Back in 2016, SEO expert Brian Dean introduced the world to a content creation strategy he refers to as the “skyscraper technique.”
Ever since then, it seems like you can't walk three feet in the world of digital marketing without running into that phrase.
Everyone's out there proclaiming the Gospel of the Skyscraper Technique, evangelizing this particular approach to creating the kind of informational content that attracts backlinks and gets noticed.
And to be fair, there's a reason for that.
This approach really can work well, when it's executed well.
The idea behind it is pretty simple. Check out what kind of content other people have created, then do something better.
While that concept is pretty easy in theory, it's not as straightforward as it sounds.
To pull this off, you actually do really need to provide some unique value. You have to do something that hasn't been done before.
If you think that parroting what's already out there, and just making it longer, is going to help you triumph over your competitors, you're probably going to have a pretty hard time.

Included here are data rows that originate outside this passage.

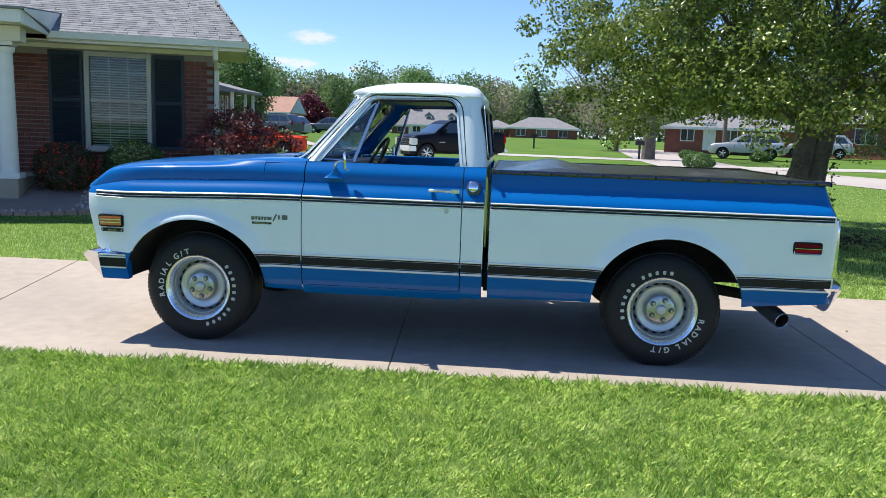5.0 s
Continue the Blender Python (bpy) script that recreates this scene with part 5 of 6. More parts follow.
# dark pickup on the neighbour's drive
f, r = (-2.35, 30.9), (0.2, 32.45)
yaw = heading(f, r)
vehicle("dark_pickup", "dark navy modern pickup truck with chrome grille on the neighbouring drive", "pickup truck", (*f, ground_z(*f) + 0.006), yaw, NAVY,
        [(-0.74, 0.98), (-0.68, 1.08), (-0.5, 1.15), (0.2, 1.23), (0.38, 1.26), (1.86, 1.31), (1.88, 1.36), (3.85, 1.37), (3.96, 1.35)], 0.42,
        [(0.3, 1.2), (1.02, 1.74), (1.3, 1.86), (1.7, 1.85), (1.9, 1.28)], [[(0.72, 1.27), (1.12, 1.72), (1.66, 1.74), (1.74, 1.29)]], (0.0, 3.02), 0.385, 1.94, 0.17, ALLOY,
        (("grille", (-0.78, -0.68, -0.66, 0.66, 0.68, 1.02), UNDER), ("grille_bar", (-0.80, -0.7, -0.7, 0.7, 0.81, 0.87), ALLOY), ("grille_bar", (-0.80, -0.7, -0.7, 0.7, 0.97, 1.02), ALLOY), ("grille_bar", (-0.80, -0.7, -0.7, 0.7, 0.68, 0.72), ALLOY),
         ("grille_mesh", (-0.79, -0.72, -0.64, 0.64, 0.89, 0.95), ALLOY), ("grille_mesh", (-0.79, -0.72, -0.64, 0.64, 0.74, 0.79), ALLOY),
         ("front_bumper", (-0.87, -0.52, -0.94, 0.94, 0.45, 0.68), BRIGHT), ("number_plate", (-0.885, -0.86, -0.16, 0.16, 0.5, 0.62), PLATE), ("air_dam", (-0.78, -0.5, -0.86, 0.86, 0.3, 0.46), UNDER), ("headlamp", (-0.76, -0.46, -0.945, -0.68, 0.72, 1.02), LAMPW), ("headlamp", (-0.76, -0.46, 0.68, 0.945, 0.72, 1.02), LAMPW),
         ("door_handle", (1.5, 1.66, -0.985, -0.95, 1.1, 1.13), NAVY), ("side_emblem", (0.56, 0.86, -0.98, -0.96, 0.86, 0.89), BRIGHT), ("tail_lamp", (3.84, 3.99, -0.935, -0.81, 0.88, 1.28), REDLENS), ("tail_lamp", (3.84, 3.99, 0.81, 0.935, 0.88, 1.28), REDLENS),
         ("rear_bumper", (3.93, 4.1, -0.92, 0.92, 0.48, 0.66), BRIGHT), ("door_mirror", (0.72, 0.84, -1.18, -0.93, 1.26, 1.46), NAVY), ("bed_rail", (1.95, 3.9, -0.92, -0.84, 1.365, 1.395), UNDER), ("bed_rail", (1.95, 3.9, 0.84, 0.92, 1.365, 1.395), UNDER)),
        ((0.52, 0.5, 1.2), (1.86, 0.44, 1.28)), 6)
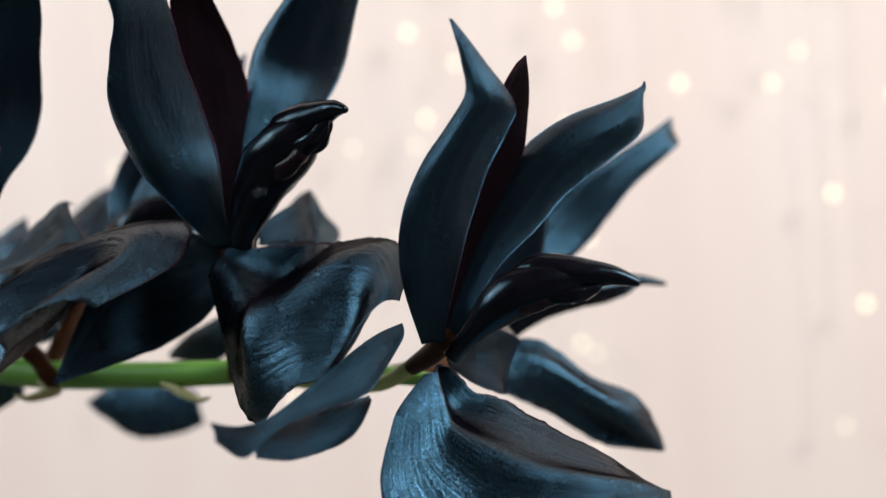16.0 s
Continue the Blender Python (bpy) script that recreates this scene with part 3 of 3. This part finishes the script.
flower_e = flower((6.6, 17.0, 28.0), "dark orchid flower in the rear rank with pointed petals and column")
pedicel(flower_e, [(5.04, 15.4, 26.19, 0.155), (5.16, 15.9, 26.78, 0.17), (5.47, 16.6, 27.69, 0.207), (5.91, 16.9, 28.44, 0.377)])
bud(flower_e, [(5.63, 17, 28.28, 0.317), (6.05, 17.07, 28.32, 0.442), (6.46, 17.13, 28.26, 0.38), (6.77, 17.2, 28.24, 0.211)])
petal(flower_e, [(6.24, 17.1, 28.48, 0.74, 45, -15), (6.4, 17.58, 29.04, 1.08, 44, -8), (6.81, 18.06, 29.91, 1.3, 49, -6), (7.11, 18.48, 30.76, 1.1, 61, -8), (7.21, 18.84, 31.27, 0.71, 74, -5), (7.22, 19.2, 31.72, 0.41, 97, 7)], cup=0.22, rim=0.0)
petal(flower_e, [(6.1, 17.2, 28.2, 0.4, 0, 0), (6.05, 17.4, 29.0, 0.72, 0, 0), (6.35, 17.7, 29.8, 0.8, 0, -4), (6.75, 18, 30.5, 0.62, 0, -6), (7.0, 18.2, 31.0, 0.3, 0, -6), (7.1, 18.3, 31.2, 0.05, 0, 0)], cup=-0.15)
petal(flower_e, [(6.11, 16.8, 28.54, 0.19, 0, -17), (6.35, 16.88, 29.18, 0.26, 0, -7), (7.1, 16.96, 30.09, 0.32, 0, -37), (7.72, 17.02, 30.78, 0.24, 0, -43), (8.13, 17.06, 31.17, 0.19, 0, -54), (8.4, 17.1, 31.57, 0.02, 0, -48)], cup=0.27)
petal(flower_e, [(6.34, 16.6, 28.45, 0.2, 0, -2), (6.54, 16.8, 28.84, 0.39, 0, -2), (7.01, 17, 29.49, 0.42, 0, -9), (7.62, 17.2, 30.03, 0.33, 0, -21), (7.99, 17.4, 30.54, 0.02, 0, -35)], cup=-0.2)
column(flower_e, [(6, 16.6, 28.45, 0.309), (6.41, 16.76, 28.74, 0.31), (6.92, 16.92, 28.83, 0.31), (7.42, 17.07, 28.81, 0.27), (7.94, 17.2, 28.76, 0.125), (8.41, 17.34, 28.63, 0.052)])
lip(flower_e, [(3.26, 19.75, 24.73, 0.36, 72, -43), (3.72, 20.05, 24.65, 0.65, 85, -70), (4.45, 20.35, 24.58, 0.65, 60, -71), (5.27, 20.65, 24.56, 0.44, 89, -70)], cup=-0.2, ripple=0.06)
sepal(flower_e, [(3.76, 16.5, 25.77, 0.11, 0, -45), (2.98, 16.87, 25.6, 0.26, 0, -67), (2.14, 17.23, 25.32, 0.25, 0, -66), (1.25, 17.6, 25.09, 0.02, 0, -64)], cup=0.2)
sepal(flower_e, [(8.24, 16.5, 26.85, 0.2, 0, -86), (7.57, 16.8, 26.45, 0.35, 0, -76), (6.91, 17.1, 26.25, 0.28, 0, -71), (6.3, 17.4, 26.12, 0.05, 0, -82)], cup=-0.2)
sepal(flower_e, [(2.56, 15.8, 26.06, 0.13, 180, -68), (1.95, 16.05, 25.84, 0.2, 180, -76), (1.22, 16.3, 25.67, 0.28, 180, -70), (0.77, 16.55, 25.49, 0.14, 180, -70), (0.51, 16.8, 25.32, 0.02, 0, -76)], cup=0.2)

flower_g = flower((14.2, 17.2, 26.6), "dark orchid flower hidden behind the last bloom of the spike")
pedicel(flower_g, [(10.01, 15, 25.9, 0.111), (11.12, 15.67, 25.85, 0.141), (12.13, 16.33, 25.89, 0.191), (12.63, 17, 26.17, 0.332)])
petal(flower_g, [(12.66, 17, 26.51, 0.2, 0, -17), (13.1, 17.6, 27.38, 0.46, 0, -45), (13.97, 18.2, 28.13, 0.52, 0, -57), (14.94, 18.7, 28.95, 0.34, 0, -56), (15.74, 19.1, 29.51, 0.28, 0, -36), (16.01, 19.5, 29.77, 0.22, 0, -80)], cup=0.24)
sepal(flower_g, [(12.77, 17.2, 26.6, 0.26, 0, -23), (12.99, 17.2, 27.41, 0.45, 0, -14), (13.19, 17.2, 28.31, 0.46, 0, -1), (13.42, 17.2, 29.01, 0.32, 0, -2), (13.73, 17.2, 29.69, 0.02, 0, -3)], cup=-0.15)
petal(flower_g, [(12.38, 17, 26.48, 0.2, 0, -15), (12.44, 17.3, 27.61, 0.36, 0, -17), (12.64, 17.6, 28.1, 0.34, 0, -1), (12.89, 17.7, 28.4, 0.23, 0, -1), (13.03, 17.8, 29.23, 0.02, 0, -2)], cup=0.27)
column(flower_g, [(12.84, 17, 26.35, 0.234), (13.43, 17.24, 26.69, 0.234), (14.02, 17.48, 26.83, 0.254), (14.6, 17.68, 26.88, 0.214), (15.1, 17.84, 26.96, 0.097), (15.57, 18, 26.89, 0.048)])
lip(flower_g, [(12.78, 16.4, 25.81, 0.45, -116, -60), (13.27, 16.6, 25.59, 0.58, -123, -60), (13.97, 16.8, 25.06, 0.52, -132, -43), (14.58, 17.02, 24.66, 0.58, -142, -43), (14.96, 17.26, 24.32, 0.37, -145, -32), (15.31, 17.5, 24.02, 0.11, -113, -2)], cup=-0.3, ripple=0.04, fold=-0.8, crest=0.1, dents=((0.35, -0.3, 0.3, 0.3, 0.2), (0.6, 0.45, 0.2, 0.3, -0.25)))
# ---- fairy lights ----
# Hanging strings of the light curtain: place along the wall, then the heights of its bulbs.
STRINGS = [
    (-23.0, (17.4,)), (-21.0, (26.1, 34.7)), (-18.6, (28.1, 43.0)), (-16.9, (35.3, 42.6, 44.6)), (-13.8, (22.1,)), (-10.3, (37.3,)), (-8.5, (17.2,)),
    (-3.0, (34.6, 42.5)), (-0.1, (28.2,)), (1.3, (25.6, 34.4, 42.2)), (2.2, (21.1, 36.2)), (4.7, (39.8,)), (5.4, (32.6,)), (6.8, (36.1, 46.5)),
    (11.6, (20.3, 34.9, 42.8)), (12.6, (13.7, 19.6, 27.3, 40.4)), (19.2, (36.9,)), (25.0, (36.3, 43.5)), (26.5, (38.2, 42.9)), (28.0, (14.2, 29.0)),
    (29.6, (21.9,)), (32.0, (34.9,)),
]
lights = new("fairy_light_curtain")
lights.location = Vector((0, 63.6, 120)) * U
tagged(lights, "warm white fairy lights on thin wires against the wall", "string lights")
stem_part("wire", [(-24, 64.4, 120, 0.05), (0, 64.4, 119.6, 0.05), (20, 64.4, 119.6, 0.05), (38, 64.4, 120, 0.05)], WIRE, lights, n=20, k=6)
BALL_V, BALL_F = ball(0.2)
bulb_mesh = None
rng = random.Random(4)
for x, heights in STRINGS:
    stem_part("wire", [(x, 64.4, 119.8, 0.02), (x + 0.1, 64.4, 80, 0.02), (x - 0.1, 64.4, 45, 0.02), (x, 64.4, min(heights), 0.02)], WIRE, lights, n=12, k=5)
    for z in heights:
        if bulb_mesh is None:
            bulb_mesh = link_mesh("bulb", BALL_V, BALL_F, BULB).data
            ob = scene.objects["bulb"]
        else:
            ob = new("bulb", bulb_mesh)
        ob.parent = lights
        ob.location = Vector((x + rng.uniform(-0.15, 0.15), 0.4, z - 120)) * U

The truth is, length isn't equal to depth, comprehensiveness, or value to the reader.
Just because you wrote 3,000 words, it doesn't mean your content is any good. This isn't a place for generic, mediocre content.
Can you really say something of value that hasn't been said before?
In a lot of niches and industries, that might be easier said than done.
In a recent article about content creation frameworks in Marketing Land, the author explains that along with its advantages, the skyscraper technique does have some drawbacks as well.
Advantages to skyscraper content
With the skyscraper technique, you start the process knowing the content you’re producing is relevant and helpful.
You’re choosing content pieces that are already popular and have a lot of links to improve upon.
If you can truly enhance the content and create something better, there’s a good chance that the sites that published the original piece would be interested in your updated piece, too.
If you target them specifically, you may find yourself quickly building a lot of links because these sites have already shown interest in this topic by posting the original piece. S
ome of the initial research is ready for you in the form of the original post.
Disadvantages to skyscraper content
One big question here is:
Are you really adding value with the new piece of content you’re producing?
Is there a true need for an update or refresh, or are you just trying to outdo someone else?
Some pieces of skyscraper content feel like they’re just trying to be wordy for the sake of being longer.
It’s easy to get caught up in trying to make a good piece better, and sometimes, that original piece is good as is.
It doesn’t need to be improved upon.